Aim of the task ▸
Carry none of the pictures over; write out the complete data exactly.

....................

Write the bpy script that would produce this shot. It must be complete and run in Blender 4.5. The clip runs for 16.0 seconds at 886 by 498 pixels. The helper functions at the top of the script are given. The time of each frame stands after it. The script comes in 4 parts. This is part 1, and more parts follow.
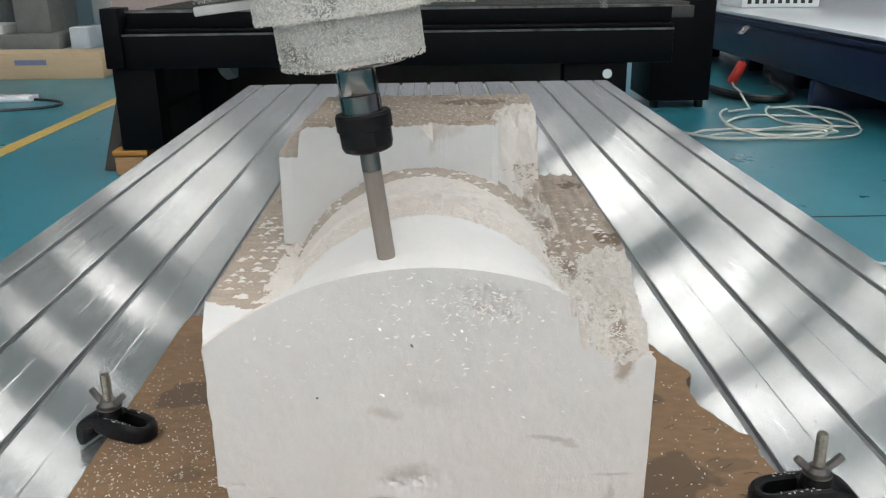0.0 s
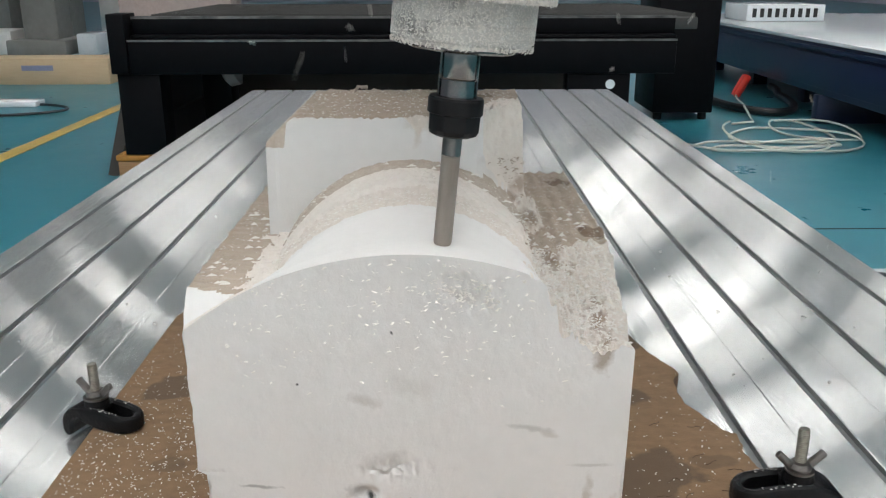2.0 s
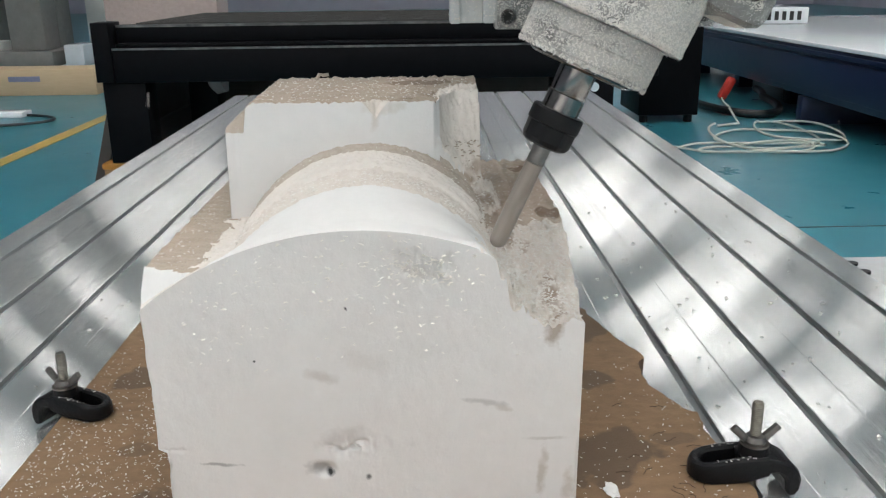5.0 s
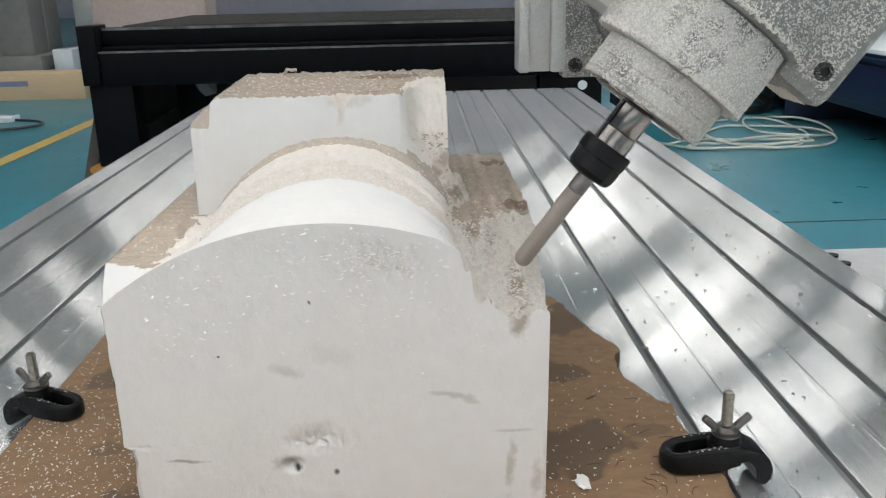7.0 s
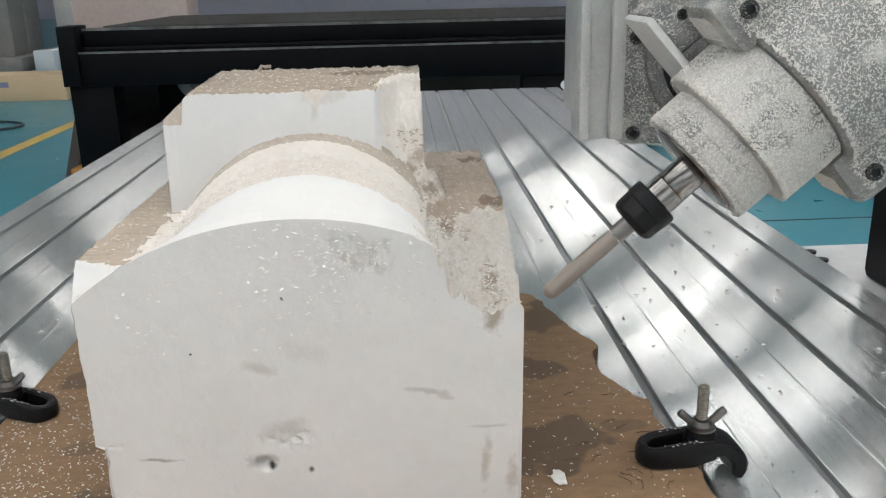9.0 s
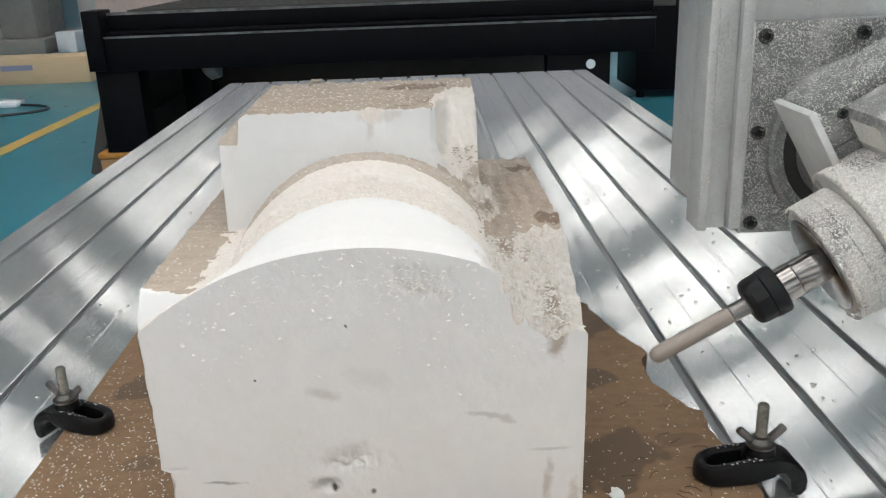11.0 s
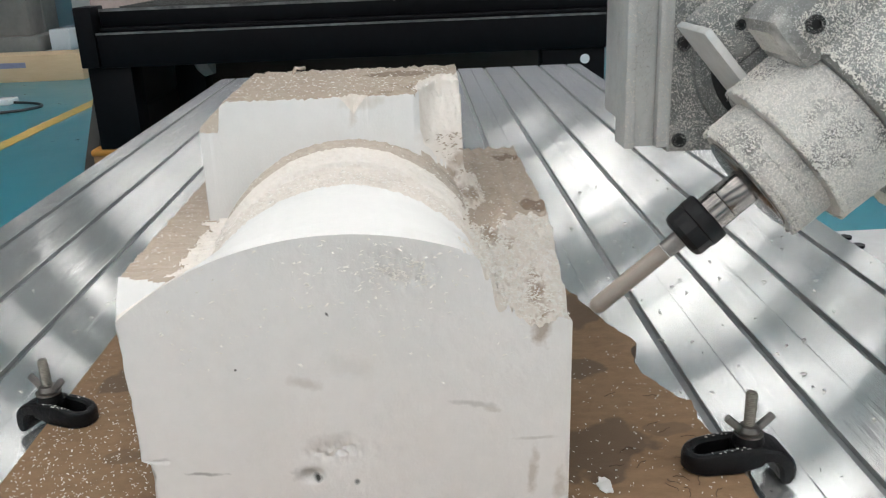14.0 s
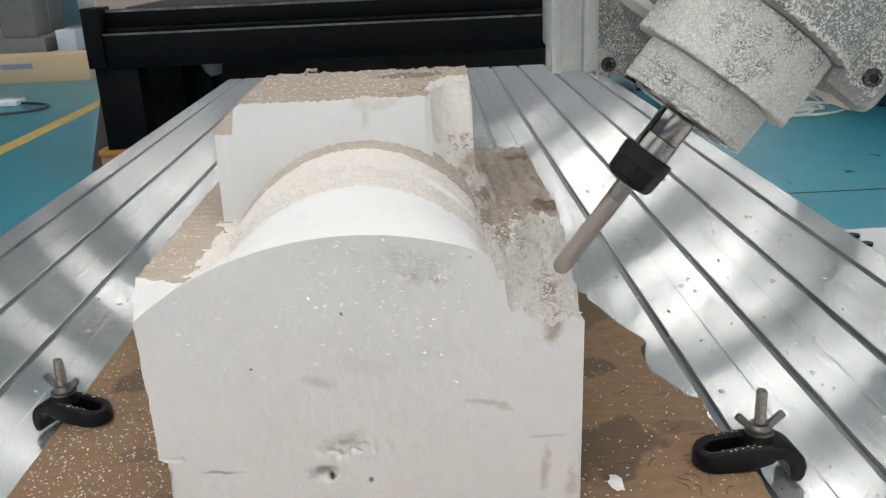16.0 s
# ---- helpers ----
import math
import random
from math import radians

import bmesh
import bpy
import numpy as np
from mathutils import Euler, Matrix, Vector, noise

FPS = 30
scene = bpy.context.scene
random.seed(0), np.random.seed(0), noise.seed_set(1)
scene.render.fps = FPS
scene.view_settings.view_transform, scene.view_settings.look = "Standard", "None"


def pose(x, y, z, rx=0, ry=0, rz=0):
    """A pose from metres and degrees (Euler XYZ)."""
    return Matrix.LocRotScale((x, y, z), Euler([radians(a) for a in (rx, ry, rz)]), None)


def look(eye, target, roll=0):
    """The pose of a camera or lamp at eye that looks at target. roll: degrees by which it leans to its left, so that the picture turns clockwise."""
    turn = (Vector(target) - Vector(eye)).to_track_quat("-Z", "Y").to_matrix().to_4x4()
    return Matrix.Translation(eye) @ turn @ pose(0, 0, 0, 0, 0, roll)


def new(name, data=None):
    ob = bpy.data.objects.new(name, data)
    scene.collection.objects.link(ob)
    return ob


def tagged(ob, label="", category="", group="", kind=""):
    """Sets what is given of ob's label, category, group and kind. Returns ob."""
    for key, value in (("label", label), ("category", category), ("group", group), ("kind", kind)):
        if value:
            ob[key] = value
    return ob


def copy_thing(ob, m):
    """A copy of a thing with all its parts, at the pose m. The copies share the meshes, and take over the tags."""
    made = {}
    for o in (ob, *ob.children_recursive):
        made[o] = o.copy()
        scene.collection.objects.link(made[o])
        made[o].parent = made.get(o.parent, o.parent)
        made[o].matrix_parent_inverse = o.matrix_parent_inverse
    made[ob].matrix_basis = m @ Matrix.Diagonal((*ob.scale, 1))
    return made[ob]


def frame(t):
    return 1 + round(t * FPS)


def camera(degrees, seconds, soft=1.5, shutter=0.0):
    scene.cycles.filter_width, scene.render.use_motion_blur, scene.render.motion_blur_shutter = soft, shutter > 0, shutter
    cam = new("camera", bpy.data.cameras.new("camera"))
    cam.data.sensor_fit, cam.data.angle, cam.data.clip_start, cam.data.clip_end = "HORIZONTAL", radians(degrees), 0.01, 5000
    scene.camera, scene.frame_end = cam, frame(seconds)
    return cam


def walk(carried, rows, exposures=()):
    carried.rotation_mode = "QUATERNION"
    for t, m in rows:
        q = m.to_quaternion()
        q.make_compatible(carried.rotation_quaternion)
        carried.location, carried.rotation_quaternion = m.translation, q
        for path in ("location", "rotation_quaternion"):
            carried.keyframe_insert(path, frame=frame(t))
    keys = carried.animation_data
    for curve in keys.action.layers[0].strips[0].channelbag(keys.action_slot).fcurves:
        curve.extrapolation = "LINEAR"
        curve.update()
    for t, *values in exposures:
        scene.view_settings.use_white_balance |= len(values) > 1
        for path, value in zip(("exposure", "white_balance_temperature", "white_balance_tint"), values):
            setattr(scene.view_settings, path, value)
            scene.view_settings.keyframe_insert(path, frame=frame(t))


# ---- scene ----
cam = camera(54.8, 16.0, soft=1.2, shutter=0.3)
PATH = [
    (0, (0.002, -0.023, 0.423), (0.028, 1.871, -0.218), -0.7),
    (0.5, (0.01, -0.021, 0.418), (0.025, 1.872, -0.225), -0.6),
    (1, (0.014, -0.023, 0.417), (0.029, 1.871, -0.226), -0.6),
    (1.5, (0.013, -0.027, 0.413), (0.029, 1.871, -0.217), -0.3),
    (2, (0.017, -0.031, 0.41), (0.034, 1.871, -0.207), -0.1),
    (2.5, (0.022, -0.037, 0.408), (0.04, 1.869, -0.199), -0.1),
    (3, (0.03, -0.042, 0.406), (0.049, 1.866, -0.194), -0.2),
    (3.5, (0.033, -0.048, 0.404), (0.05, 1.859, -0.196), -0.1),
    (4, (0.037, -0.048, 0.401), (0.059, 1.86, -0.196), -0.3),
    (6.5, (0.057, -0.049, 0.387), (0.105, 1.856, -0.218), -1.1),
    (7, (0.063, -0.048, 0.387), (0.113, 1.86, -0.212), -1.3),
    (7.5, (0.062, -0.049, 0.385), (0.116, 1.859, -0.211), -1.5),
    (8, (0.067, -0.051, 0.385), (0.127, 1.856, -0.214), -1.5),
    (8.5, (0.07, -0.051, 0.385), (0.14, 1.857, -0.212), -1.5),
    (9, (0.071, -0.048, 0.383), (0.155, 1.859, -0.215), -1.3),
    (9.5, (0.073, -0.047, 0.385), (0.154, 1.86, -0.215), -1.4),
    (10, (0.052, -0.042, 0.411), (0.102, 1.857, -0.215), -1.9),
    (10.2, (0.042, -0.04, 0.417), (0.081, 1.855, -0.22), -2.0),
    (12.5, (0.053, -0.029, 0.407), (0.087, 1.86, -0.248), -2.2),
    (13, (0.055, -0.03, 0.407), (0.091, 1.86, -0.244), -2.3),
    (13.5, (0.054, -0.033, 0.405), (0.094, 1.858, -0.246), -2.3),
    (14, (0.053, -0.029, 0.405), (0.096, 1.859, -0.252), -2.3),
    (14.5, (0.053, -0.03, 0.404), (0.099, 1.859, -0.25), -2.5),
    (15, (0.053, -0.035, 0.403), (0.091, 1.857, -0.245), -2.5),
    (15.5, (0.051, -0.035, 0.403), (0.086, 1.857, -0.246), -2.6),
    (16, (0.048, -0.034, 0.408), (0.078, 1.853, -0.251), -2.6),
]
walk(cam, [(t, look(eye, target, roll)) for t, eye, target, roll in PATH])

# ---- world, daylight through the roof lights, exposure ----
world = bpy.data.worlds.new("hall_sky")
scene.world = world
world.use_nodes = True
wn = world.node_tree
sky = wn.nodes.new("ShaderNodeTexSky")
sky.sky_type, sky.sun_disc = "NISHITA", False
sky.sun_elevation, sky.sun_rotation = radians(50), radians(20)
wn.links.new(sky.outputs[0], wn.nodes["Background"].inputs[0])
wn.nodes["Background"].inputs[1].default_value = 0.1
SKYLIGHT = 8.0
# strength of the added south panels that fill the foam's front face
FRONT_FILL = 1.25
scene.view_settings.exposure = 0.0

# ---- materials ----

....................

Written answer ▸
Write the bpy script that would produce this shot. It must be complete and run in Blender 4.5. The clip runs for 16.0 seconds at 886 by 498 pixels. The helper functions at the top of the script are given. The time of each frame stands after it. The script comes in 4 parts. This is part 1, and more parts follow.
0.0 s
2.0 s
5.0 s
7.0 s
9.0 s
11.0 s
14.0 s
16.0 s
# ---- helpers ----
import math
import random
from math import radians

import bmesh
import bpy
import numpy as np
from mathutils import Euler, Matrix, Vector, noise

FPS = 30
scene = bpy.context.scene
random.seed(0), np.random.seed(0), noise.seed_set(1)
scene.render.fps = FPS
scene.view_settings.view_transform, scene.view_settings.look = "Standard", "None"


def pose(x, y, z, rx=0, ry=0, rz=0):
    """A pose from metres and degrees (Euler XYZ)."""
    return Matrix.LocRotScale((x, y, z), Euler([radians(a) for a in (rx, ry, rz)]), None)


def look(eye, target, roll=0):
    """The pose of a camera or lamp at eye that looks at target. roll: degrees by which it leans to its left, so that the picture turns clockwise."""
    turn = (Vector(target) - Vector(eye)).to_track_quat("-Z", "Y").to_matrix().to_4x4()
    return Matrix.Translation(eye) @ turn @ pose(0, 0, 0, 0, 0, roll)


def new(name, data=None):
    ob = bpy.data.objects.new(name, data)
    scene.collection.objects.link(ob)
    return ob


def tagged(ob, label="", category="", group="", kind=""):
    """Sets what is given of ob's label, category, group and kind. Returns ob."""
    for key, value in (("label", label), ("category", category), ("group", group), ("kind", kind)):
        if value:
            ob[key] = value
    return ob


def copy_thing(ob, m):
    """A copy of a thing with all its parts, at the pose m. The copies share the meshes, and take over the tags."""
    made = {}
    for o in (ob, *ob.children_recursive):
        made[o] = o.copy()
        scene.collection.objects.link(made[o])
        made[o].parent = made.get(o.parent, o.parent)
        made[o].matrix_parent_inverse = o.matrix_parent_inverse
    made[ob].matrix_basis = m @ Matrix.Diagonal((*ob.scale, 1))
    return made[ob]


def frame(t):
    return 1 + round(t * FPS)


def camera(degrees, seconds, soft=1.5, shutter=0.0):
    scene.cycles.filter_width, scene.render.use_motion_blur, scene.render.motion_blur_shutter = soft, shutter > 0, shutter
    cam = new("camera", bpy.data.cameras.new("camera"))
    cam.data.sensor_fit, cam.data.angle, cam.data.clip_start, cam.data.clip_end = "HORIZONTAL", radians(degrees), 0.01, 5000
    scene.camera, scene.frame_end = cam, frame(seconds)
    return cam


def walk(carried, rows, exposures=()):
    carried.rotation_mode = "QUATERNION"
    for t, m in rows:
        q = m.to_quaternion()
        q.make_compatible(carried.rotation_quaternion)
        carried.location, carried.rotation_quaternion = m.translation, q
        for path in ("location", "rotation_quaternion"):
            carried.keyframe_insert(path, frame=frame(t))
    keys = carried.animation_data
    for curve in keys.action.layers[0].strips[0].channelbag(keys.action_slot).fcurves:
        curve.extrapolation = "LINEAR"
        curve.update()
    for t, *values in exposures:
        scene.view_settings.use_white_balance |= len(values) > 1
        for path, value in zip(("exposure", "white_balance_temperature", "white_balance_tint"), values):
            setattr(scene.view_settings, path, value)
            scene.view_settings.keyframe_insert(path, frame=frame(t))


# ---- scene ----
cam = camera(54.8, 16.0, soft=1.2, shutter=0.3)
PATH = [
    (0, (0.002, -0.023, 0.423), (0.028, 1.871, -0.218), -0.7),
    (0.5, (0.01, -0.021, 0.418), (0.025, 1.872, -0.225), -0.6),
    (1, (0.014, -0.023, 0.417), (0.029, 1.871, -0.226), -0.6),
    (1.5, (0.013, -0.027, 0.413), (0.029, 1.871, -0.217), -0.3),
    (2, (0.017, -0.031, 0.41), (0.034, 1.871, -0.207), -0.1),
    (2.5, (0.022, -0.037, 0.408), (0.04, 1.869, -0.199), -0.1),
    (3, (0.03, -0.042, 0.406), (0.049, 1.866, -0.194), -0.2),
    (3.5, (0.033, -0.048, 0.404), (0.05, 1.859, -0.196), -0.1),
    (4, (0.037, -0.048, 0.401), (0.059, 1.86, -0.196), -0.3),
    (6.5, (0.057, -0.049, 0.387), (0.105, 1.856, -0.218), -1.1),
    (7, (0.063, -0.048, 0.387), (0.113, 1.86, -0.212), -1.3),
    (7.5, (0.062, -0.049, 0.385), (0.116, 1.859, -0.211), -1.5),
    (8, (0.067, -0.051, 0.385), (0.127, 1.856, -0.214), -1.5),
    (8.5, (0.07, -0.051, 0.385), (0.14, 1.857, -0.212), -1.5),
    (9, (0.071, -0.048, 0.383), (0.155, 1.859, -0.215), -1.3),
    (9.5, (0.073, -0.047, 0.385), (0.154, 1.86, -0.215), -1.4),
    (10, (0.052, -0.042, 0.411), (0.102, 1.857, -0.215), -1.9),
    (10.2, (0.042, -0.04, 0.417), (0.081, 1.855, -0.22), -2.0),
    (12.5, (0.053, -0.029, 0.407), (0.087, 1.86, -0.248), -2.2),
    (13, (0.055, -0.03, 0.407), (0.091, 1.86, -0.244), -2.3),
    (13.5, (0.054, -0.033, 0.405), (0.094, 1.858, -0.246), -2.3),
    (14, (0.053, -0.029, 0.405), (0.096, 1.859, -0.252), -2.3),
    (14.5, (0.053, -0.03, 0.404), (0.099, 1.859, -0.25), -2.5),
    (15, (0.053, -0.035, 0.403), (0.091, 1.857, -0.245), -2.5),
    (15.5, (0.051, -0.035, 0.403), (0.086, 1.857, -0.246), -2.6),
    (16, (0.048, -0.034, 0.408), (0.078, 1.853, -0.251), -2.6),
]
walk(cam, [(t, look(eye, target, roll)) for t, eye, target, roll in PATH])

# ---- world, daylight through the roof lights, exposure ----
world = bpy.data.worlds.new("hall_sky")
scene.world = world
world.use_nodes = True
wn = world.node_tree
sky = wn.nodes.new("ShaderNodeTexSky")
sky.sky_type, sky.sun_disc = "NISHITA", False
sky.sun_elevation, sky.sun_rotation = radians(50), radians(20)
wn.links.new(sky.outputs[0], wn.nodes["Background"].inputs[0])
wn.nodes["Background"].inputs[1].default_value = 0.1
SKYLIGHT = 8.0
# strength of the added south panels that fill the foam's front face
FRONT_FILL = 1.25
scene.view_settings.exposure = 0.0

# ---- materials ----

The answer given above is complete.